Stored records:

______________________________

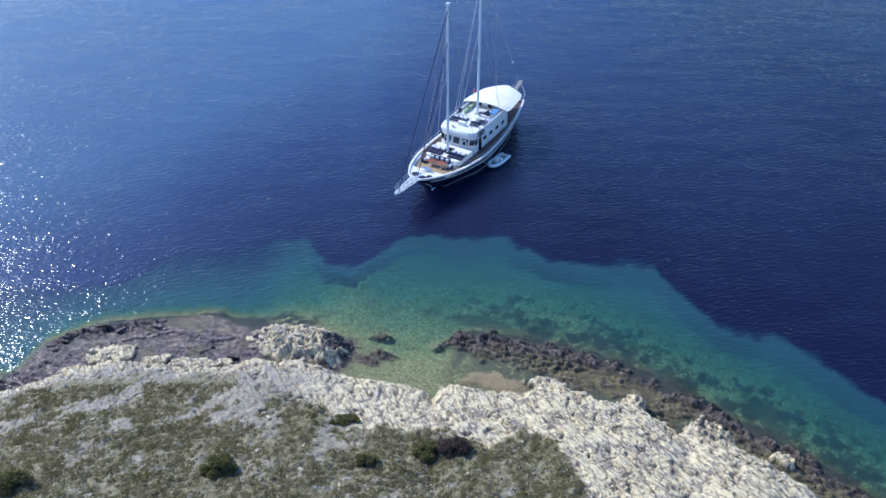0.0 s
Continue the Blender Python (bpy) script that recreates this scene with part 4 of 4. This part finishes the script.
def leaves(name, centres, size, material):
    """One mesh of small bent leaves, a pair of triangles each."""
    n = len(centres)
    a = nrng.normal(size=(n, 3))
    a /= np.linalg.norm(a, axis=1, keepdims=True)
    b = np.cross(a, nrng.normal(size=(n, 3)))
    b /= np.linalg.norm(b, axis=1, keepdims=True)
    sz = size * nrng.uniform(0.6, 1.4, (n, 1))
    v = np.stack([centres - a * sz, centres + b * sz * 0.55, centres + a * sz, centres - b * sz * 0.55 + np.cross(a, b) * sz * 0.25], 1).reshape(-1, 3)
    i = np.arange(n)[:, None] * 4
    f = np.concatenate([i + np.array([[0, 1, 2]]), i + np.array([[0, 2, 3]])])
    me = bpy.data.meshes.new(name)
    me.vertices.add(len(v))
    me.vertices.foreach_set("co", v.astype(np.float32).ravel())
    me.loops.add(len(f) * 3)
    me.loops.foreach_set("vertex_index", f.astype(np.int32).ravel())
    me.polygons.add(len(f))
    me.polygons.foreach_set("loop_start", np.arange(0, len(f) * 3, 3, dtype=np.int32))
    me.update(calc_edges=True)
    me.materials.append(material)
    return me


def cushions(x, y, radius, tall, count):
    """Leaf places of low rounded plants standing at x, y."""
    n = len(x)
    z0 = land(x, y)[0]
    th, ph = nrng.uniform(0, 2 * np.pi, (n, count)), np.arccos(nrng.uniform(0.0, 1, (n, count)))
    r = nrng.uniform(0.7, 1.05, (n, count))
    px = x[:, None] + radius[:, None] * r * np.sin(ph) * np.cos(th)
    py = y[:, None] + radius[:, None] * r * np.sin(ph) * np.sin(th)
    pz = z0[:, None] + tall[:, None] * r * np.cos(ph)
    return np.stack([px, py, pz], -1).reshape(-1, 3)


def scattered(n, x0, x1, y0, y1, keep):
    x, y = nrng.uniform(x0, x1, n), nrng.uniform(y0, y1, n)
    _, m, s = land(x, y)
    ok = keep(m, s, x, y)
    return x[ok], y[ok]


x, y = scattered(15000, -46, 14, 37, 54.5, lambda m, s, x, y: (m["grass"] > 0.45) & (fbm(x * 0.7, y * 0.7, 131) > nrng.uniform(0.2, 0.56, len(x))))
rad = nrng.uniform(0.14, 0.4, len(x))
tagged(new("scrub", leaves("scrub", cushions(x, y, rad, rad * nrng.uniform(0.2, 0.45, len(x)), 30), 0.06, SCRUB_LEAF)), "low dry olive scrub covering the rocky slope", "scrub", kind="stuff")
x, y = scattered(800, -46, 14, 37, 54.5, lambda m, s, x, y: (m["grass"] > 0.4) & (fbm(x * 0.35, y * 0.45, 141) > 0.54))
rad = nrng.uniform(0.25, 0.6, len(x))
tagged(new("green_scrub", leaves("green_scrub", cushions(x, y, rad, rad * 0.7, 40), 0.075, GREEN_LEAF)), "darker green cushion plants among the dry scrub", "scrub", kind="stuff")
# loose stones of the slope and the shore
def rubble(name, x, y, size, material):
    z = land(x, y)[0]
    n = len(x)
    base = np.array([(1, 0, 0), (0, 1, 0), (-1, 0, 0), (0, -1, 0), (0, 0, 0.8), (0.5, 0.5, -0.5)])
    v = np.stack([x, y, z + size * 0.15], 1)[:, None] + base[None] * size[:, None, None] * nrng.uniform(0.55, 1.2, (n, 6, 3))
    i = np.arange(n)[:, None] * 6
    f = np.concatenate([i + np.array([t]) for t in ((0, 1, 4), (1, 2, 4), (2, 3, 4), (3, 0, 4))])
    me = bpy.data.meshes.new(name)
    me.from_pydata(v.reshape(-1, 3).tolist(), [], f.tolist())
    me.materials.append(material)
    return new(name, me)


x, y = scattered(2600, -46, 12, 37, 55, lambda m, s, x, y: (m["grass"] > 0.5) & (fbm(x * 0.5, y * 0.6, 151) > 0.52))
tagged(rubble("rubble", x, y, nrng.uniform(0.05, 0.2, len(x)), LIME_ROCK), "pale loose limestone rubble", "stones", kind="stuff")
x, y = scattered(500, -2, 32, 40, 62, lambda m, s, x, y: (m["reef"] > 0.5) & (s < 0))
tagged(rubble("reef_rubble", x, y, nrng.uniform(0.06, 0.22, len(x)), DARK_ROCK), "dark jagged small stones on the reef", "stones", kind="stuff")
x, y = scattered(160, -42, -28, 57, 67, lambda m, s, x, y: (m["reef"] > 0.5) & (m["shelf"] < 0.5) & (m["lime"] < 0.1) & (s < 0))
tagged(rubble("shelf_rubble", x, y, nrng.uniform(0.08, 0.28, len(x)), DARK_ROCK), "dark small stones on the wet shelf", "stones", kind="stuff")


def bush(x, y, rx, ry, tall, count, material, label):
    z = height(x, y)
    b = thing("bush", Matrix.Translation((x, y, z)), label, "bush", "bushes")
    bm = bmesh.new()
    tips = []
    r = random.Random(int(x * 10 + y))
    for k in range(9):
        a = k * 0.7 + r.uniform(-0.2, 0.2)
        p = (rx * 0.6 * math.cos(a), ry * 0.6 * math.sin(a), tall * r.uniform(0.45, 0.75))
        tube([(0, 0, -0.15), (p[0] * 0.35, p[1] * 0.35, p[2] * 0.5), p], 0.07, 6, bm, 0.015)
        tips.append(p)
    part("stems", bm, BARK, b)
    pts = []
    for k in range(26):
        a, q = r.uniform(0, 6.28), math.sqrt(r.uniform(0, 1))
        c = np.array([rx * 0.8 * q * math.cos(a), ry * 0.8 * q * math.sin(a), tall * (0.35 + 0.5 * (1 - q * q)) * r.uniform(0.75, 1.1)])
        d = nrng.normal(size=(count // 26, 3))
        d /= np.linalg.norm(d, axis=1, keepdims=True)
        pts.append(c + d * np.array([rx, ry, tall]) * r.uniform(0.2, 0.34) * nrng.uniform(0.6, 1.05, (len(d), 1)))
    pts = np.concatenate(pts)
    pts[:, 2] = np.maximum(pts[:, 2], 0.03)
    crown = new("crown", leaves("crown", pts, 0.085, material))
    crown.parent = b
    return b


bush(-1.6, 44.3, 1.5, 1.2, 1.0, 5200, GREEN_LEAF, "rounded dark green bush on the scrub slope")
bush(0.5, 44.7, 1.5, 1.1, 0.95, 5200, BROWN_LEAF, "brownish heath bush beside a green one")
bush(-18.0, 42.5, 1.6, 1.2, 1.1, 4600, GREEN_LEAF, "rounded dark green bush standing alone")
bush(-33.5, 41.2, 2.4, 1.3, 1.1, 5200, GREEN_LEAF, "low spreading green bush")
bush(-8.7, 48.4, 1.5, 0.8, 0.5, 2600, GREEN_LEAF, "low olive bush at the edge of the rock")
bush(-6.6, 43.2, 1.0, 0.8, 0.8, 2600, GREEN_LEAF, "small green bush among stones")
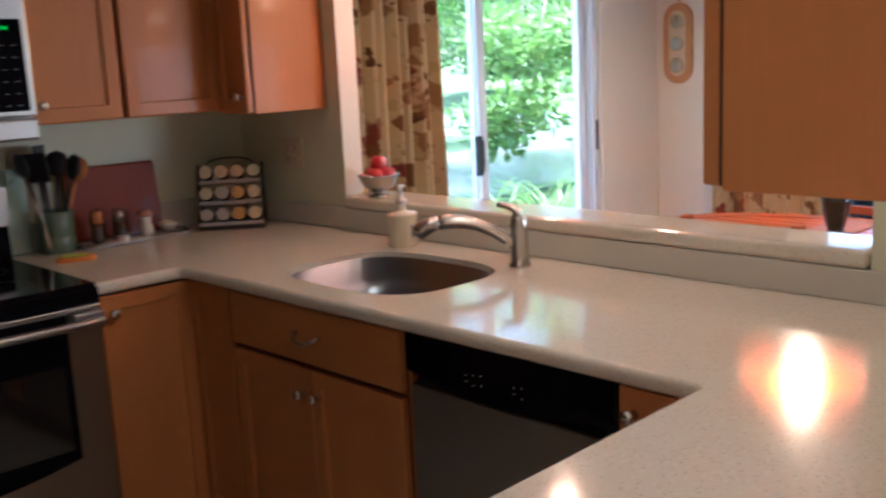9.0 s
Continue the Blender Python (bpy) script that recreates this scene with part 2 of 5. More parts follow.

______________________________

_THE PROBLEM:_ Transcribe each entry above exactly, apart from the pictures.

_FULL OUTPUT:_
0.0 s
Continue the Blender Python (bpy) script that recreates this scene with part 4 of 4. This part finishes the script.
def leaves(name, centres, size, material):
    """One mesh of small bent leaves, a pair of triangles each."""
    n = len(centres)
    a = nrng.normal(size=(n, 3))
    a /= np.linalg.norm(a, axis=1, keepdims=True)
    b = np.cross(a, nrng.normal(size=(n, 3)))
    b /= np.linalg.norm(b, axis=1, keepdims=True)
    sz = size * nrng.uniform(0.6, 1.4, (n, 1))
    v = np.stack([centres - a * sz, centres + b * sz * 0.55, centres + a * sz, centres - b * sz * 0.55 + np.cross(a, b) * sz * 0.25], 1).reshape(-1, 3)
    i = np.arange(n)[:, None] * 4
    f = np.concatenate([i + np.array([[0, 1, 2]]), i + np.array([[0, 2, 3]])])
    me = bpy.data.meshes.new(name)
    me.vertices.add(len(v))
    me.vertices.foreach_set("co", v.astype(np.float32).ravel())
    me.loops.add(len(f) * 3)
    me.loops.foreach_set("vertex_index", f.astype(np.int32).ravel())
    me.polygons.add(len(f))
    me.polygons.foreach_set("loop_start", np.arange(0, len(f) * 3, 3, dtype=np.int32))
    me.update(calc_edges=True)
    me.materials.append(material)
    return me


def cushions(x, y, radius, tall, count):
    """Leaf places of low rounded plants standing at x, y."""
    n = len(x)
    z0 = land(x, y)[0]
    th, ph = nrng.uniform(0, 2 * np.pi, (n, count)), np.arccos(nrng.uniform(0.0, 1, (n, count)))
    r = nrng.uniform(0.7, 1.05, (n, count))
    px = x[:, None] + radius[:, None] * r * np.sin(ph) * np.cos(th)
    py = y[:, None] + radius[:, None] * r * np.sin(ph) * np.sin(th)
    pz = z0[:, None] + tall[:, None] * r * np.cos(ph)
    return np.stack([px, py, pz], -1).reshape(-1, 3)


def scattered(n, x0, x1, y0, y1, keep):
    x, y = nrng.uniform(x0, x1, n), nrng.uniform(y0, y1, n)
    _, m, s = land(x, y)
    ok = keep(m, s, x, y)
    return x[ok], y[ok]


x, y = scattered(15000, -46, 14, 37, 54.5, lambda m, s, x, y: (m["grass"] > 0.45) & (fbm(x * 0.7, y * 0.7, 131) > nrng.uniform(0.2, 0.56, len(x))))
rad = nrng.uniform(0.14, 0.4, len(x))
tagged(new("scrub", leaves("scrub", cushions(x, y, rad, rad * nrng.uniform(0.2, 0.45, len(x)), 30), 0.06, SCRUB_LEAF)), "low dry olive scrub covering the rocky slope", "scrub", kind="stuff")
x, y = scattered(800, -46, 14, 37, 54.5, lambda m, s, x, y: (m["grass"] > 0.4) & (fbm(x * 0.35, y * 0.45, 141) > 0.54))
rad = nrng.uniform(0.25, 0.6, len(x))
tagged(new("green_scrub", leaves("green_scrub", cushions(x, y, rad, rad * 0.7, 40), 0.075, GREEN_LEAF)), "darker green cushion plants among the dry scrub", "scrub", kind="stuff")
# loose stones of the slope and the shore
def rubble(name, x, y, size, material):
    z = land(x, y)[0]
    n = len(x)
    base = np.array([(1, 0, 0), (0, 1, 0), (-1, 0, 0), (0, -1, 0), (0, 0, 0.8), (0.5, 0.5, -0.5)])
    v = np.stack([x, y, z + size * 0.15], 1)[:, None] + base[None] * size[:, None, None] * nrng.uniform(0.55, 1.2, (n, 6, 3))
    i = np.arange(n)[:, None] * 6
    f = np.concatenate([i + np.array([t]) for t in ((0, 1, 4), (1, 2, 4), (2, 3, 4), (3, 0, 4))])
    me = bpy.data.meshes.new(name)
    me.from_pydata(v.reshape(-1, 3).tolist(), [], f.tolist())
    me.materials.append(material)
    return new(name, me)


x, y = scattered(2600, -46, 12, 37, 55, lambda m, s, x, y: (m["grass"] > 0.5) & (fbm(x * 0.5, y * 0.6, 151) > 0.52))
tagged(rubble("rubble", x, y, nrng.uniform(0.05, 0.2, len(x)), LIME_ROCK), "pale loose limestone rubble", "stones", kind="stuff")
x, y = scattered(500, -2, 32, 40, 62, lambda m, s, x, y: (m["reef"] > 0.5) & (s < 0))
tagged(rubble("reef_rubble", x, y, nrng.uniform(0.06, 0.22, len(x)), DARK_ROCK), "dark jagged small stones on the reef", "stones", kind="stuff")
x, y = scattered(160, -42, -28, 57, 67, lambda m, s, x, y: (m["reef"] > 0.5) & (m["shelf"] < 0.5) & (m["lime"] < 0.1) & (s < 0))
tagged(rubble("shelf_rubble", x, y, nrng.uniform(0.08, 0.28, len(x)), DARK_ROCK), "dark small stones on the wet shelf", "stones", kind="stuff")


def bush(x, y, rx, ry, tall, count, material, label):
    z = height(x, y)
    b = thing("bush", Matrix.Translation((x, y, z)), label, "bush", "bushes")
    bm = bmesh.new()
    tips = []
    r = random.Random(int(x * 10 + y))
    for k in range(9):
        a = k * 0.7 + r.uniform(-0.2, 0.2)
        p = (rx * 0.6 * math.cos(a), ry * 0.6 * math.sin(a), tall * r.uniform(0.45, 0.75))
        tube([(0, 0, -0.15), (p[0] * 0.35, p[1] * 0.35, p[2] * 0.5), p], 0.07, 6, bm, 0.015)
        tips.append(p)
    part("stems", bm, BARK, b)
    pts = []
    for k in range(26):
        a, q = r.uniform(0, 6.28), math.sqrt(r.uniform(0, 1))
        c = np.array([rx * 0.8 * q * math.cos(a), ry * 0.8 * q * math.sin(a), tall * (0.35 + 0.5 * (1 - q * q)) * r.uniform(0.75, 1.1)])
        d = nrng.normal(size=(count // 26, 3))
        d /= np.linalg.norm(d, axis=1, keepdims=True)
        pts.append(c + d * np.array([rx, ry, tall]) * r.uniform(0.2, 0.34) * nrng.uniform(0.6, 1.05, (len(d), 1)))
    pts = np.concatenate(pts)
    pts[:, 2] = np.maximum(pts[:, 2], 0.03)
    crown = new("crown", leaves("crown", pts, 0.085, material))
    crown.parent = b
    return b


bush(-1.6, 44.3, 1.5, 1.2, 1.0, 5200, GREEN_LEAF, "rounded dark green bush on the scrub slope")
bush(0.5, 44.7, 1.5, 1.1, 0.95, 5200, BROWN_LEAF, "brownish heath bush beside a green one")
bush(-18.0, 42.5, 1.6, 1.2, 1.1, 4600, GREEN_LEAF, "rounded dark green bush standing alone")
bush(-33.5, 41.2, 2.4, 1.3, 1.1, 5200, GREEN_LEAF, "low spreading green bush")
bush(-8.7, 48.4, 1.5, 0.8, 0.5, 2600, GREEN_LEAF, "low olive bush at the edge of the rock")
bush(-6.6, 43.2, 1.0, 0.8, 0.8, 2600, GREEN_LEAF, "small green bush among stones")
9.0 s
Continue the Blender Python (bpy) script that recreates this scene with part 2 of 5. More parts follow.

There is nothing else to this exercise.